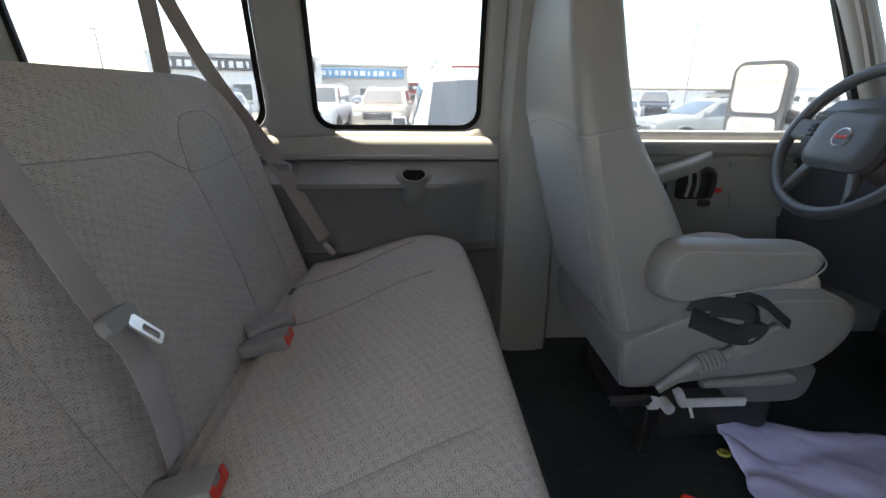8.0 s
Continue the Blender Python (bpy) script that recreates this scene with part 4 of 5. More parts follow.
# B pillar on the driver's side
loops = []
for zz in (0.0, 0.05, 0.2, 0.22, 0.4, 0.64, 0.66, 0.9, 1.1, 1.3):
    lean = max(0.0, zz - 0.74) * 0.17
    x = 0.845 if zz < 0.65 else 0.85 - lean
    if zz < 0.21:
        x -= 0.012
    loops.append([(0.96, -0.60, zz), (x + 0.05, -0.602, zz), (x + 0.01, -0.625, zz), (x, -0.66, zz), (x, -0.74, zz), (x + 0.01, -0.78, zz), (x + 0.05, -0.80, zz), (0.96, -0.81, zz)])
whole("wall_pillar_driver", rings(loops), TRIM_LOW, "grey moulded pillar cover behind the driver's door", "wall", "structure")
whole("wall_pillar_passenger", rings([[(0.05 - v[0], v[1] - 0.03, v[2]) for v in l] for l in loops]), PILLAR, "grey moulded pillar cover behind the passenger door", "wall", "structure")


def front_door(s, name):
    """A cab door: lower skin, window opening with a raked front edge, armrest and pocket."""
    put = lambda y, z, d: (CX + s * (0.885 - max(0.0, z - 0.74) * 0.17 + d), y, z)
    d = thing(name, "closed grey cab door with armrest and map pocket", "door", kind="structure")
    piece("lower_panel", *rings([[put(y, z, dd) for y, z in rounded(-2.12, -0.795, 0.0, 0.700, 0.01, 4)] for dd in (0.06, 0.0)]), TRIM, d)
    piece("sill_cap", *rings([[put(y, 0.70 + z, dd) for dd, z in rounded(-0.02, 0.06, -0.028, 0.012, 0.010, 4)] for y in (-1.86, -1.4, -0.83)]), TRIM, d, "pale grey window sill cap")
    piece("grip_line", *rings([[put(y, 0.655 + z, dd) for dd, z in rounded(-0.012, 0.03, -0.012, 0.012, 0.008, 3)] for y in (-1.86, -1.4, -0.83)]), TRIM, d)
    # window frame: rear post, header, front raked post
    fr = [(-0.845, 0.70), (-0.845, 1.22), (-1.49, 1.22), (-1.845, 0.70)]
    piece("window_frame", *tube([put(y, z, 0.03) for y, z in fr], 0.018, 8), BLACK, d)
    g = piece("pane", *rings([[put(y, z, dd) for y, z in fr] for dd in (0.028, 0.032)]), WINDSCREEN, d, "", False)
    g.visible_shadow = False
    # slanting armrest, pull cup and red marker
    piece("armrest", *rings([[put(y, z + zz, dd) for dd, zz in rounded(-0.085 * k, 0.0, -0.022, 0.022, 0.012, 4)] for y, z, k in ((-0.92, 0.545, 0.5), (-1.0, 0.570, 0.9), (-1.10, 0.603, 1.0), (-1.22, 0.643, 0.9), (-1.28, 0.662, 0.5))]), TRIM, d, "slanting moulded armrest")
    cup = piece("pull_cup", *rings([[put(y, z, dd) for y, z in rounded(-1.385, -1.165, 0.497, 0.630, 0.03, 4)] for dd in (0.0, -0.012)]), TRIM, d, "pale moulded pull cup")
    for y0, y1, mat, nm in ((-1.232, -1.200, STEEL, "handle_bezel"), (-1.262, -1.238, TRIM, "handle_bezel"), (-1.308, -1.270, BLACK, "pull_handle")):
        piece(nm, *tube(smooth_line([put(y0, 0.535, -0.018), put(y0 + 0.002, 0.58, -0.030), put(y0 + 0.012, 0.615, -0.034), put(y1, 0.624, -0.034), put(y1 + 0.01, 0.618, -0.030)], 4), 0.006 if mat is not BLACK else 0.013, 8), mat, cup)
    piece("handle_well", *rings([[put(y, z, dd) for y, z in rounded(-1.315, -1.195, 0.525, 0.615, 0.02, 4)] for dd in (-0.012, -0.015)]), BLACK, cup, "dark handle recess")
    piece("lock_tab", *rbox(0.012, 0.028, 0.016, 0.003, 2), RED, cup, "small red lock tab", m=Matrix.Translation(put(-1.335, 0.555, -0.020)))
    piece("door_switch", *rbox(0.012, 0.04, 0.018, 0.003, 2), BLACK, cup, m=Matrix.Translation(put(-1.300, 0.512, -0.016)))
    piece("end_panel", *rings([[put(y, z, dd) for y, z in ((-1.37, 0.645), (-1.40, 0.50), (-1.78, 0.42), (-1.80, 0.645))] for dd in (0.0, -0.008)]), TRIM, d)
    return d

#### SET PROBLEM
From the first line above down to the line with "- 0.03, v[2])", reproduce every line and no others, omitting pictures.

#### CORRECT ANSWER
8.0 s
Continue the Blender Python (bpy) script that recreates this scene with part 4 of 5. More parts follow.
# B pillar on the driver's side
loops = []
for zz in (0.0, 0.05, 0.2, 0.22, 0.4, 0.64, 0.66, 0.9, 1.1, 1.3):
    lean = max(0.0, zz - 0.74) * 0.17
    x = 0.845 if zz < 0.65 else 0.85 - lean
    if zz < 0.21:
        x -= 0.012
    loops.append([(0.96, -0.60, zz), (x + 0.05, -0.602, zz), (x + 0.01, -0.625, zz), (x, -0.66, zz), (x, -0.74, zz), (x + 0.01, -0.78, zz), (x + 0.05, -0.80, zz), (0.96, -0.81, zz)])
whole("wall_pillar_driver", rings(loops), TRIM_LOW, "grey moulded pillar cover behind the driver's door", "wall", "structure")
whole("wall_pillar_passenger", rings([[(0.05 - v[0], v[1] - 0.03, v[2]) for v in l] for l in loops]), PILLAR, "grey moulded pillar cover behind the passenger door", "wall", "structure")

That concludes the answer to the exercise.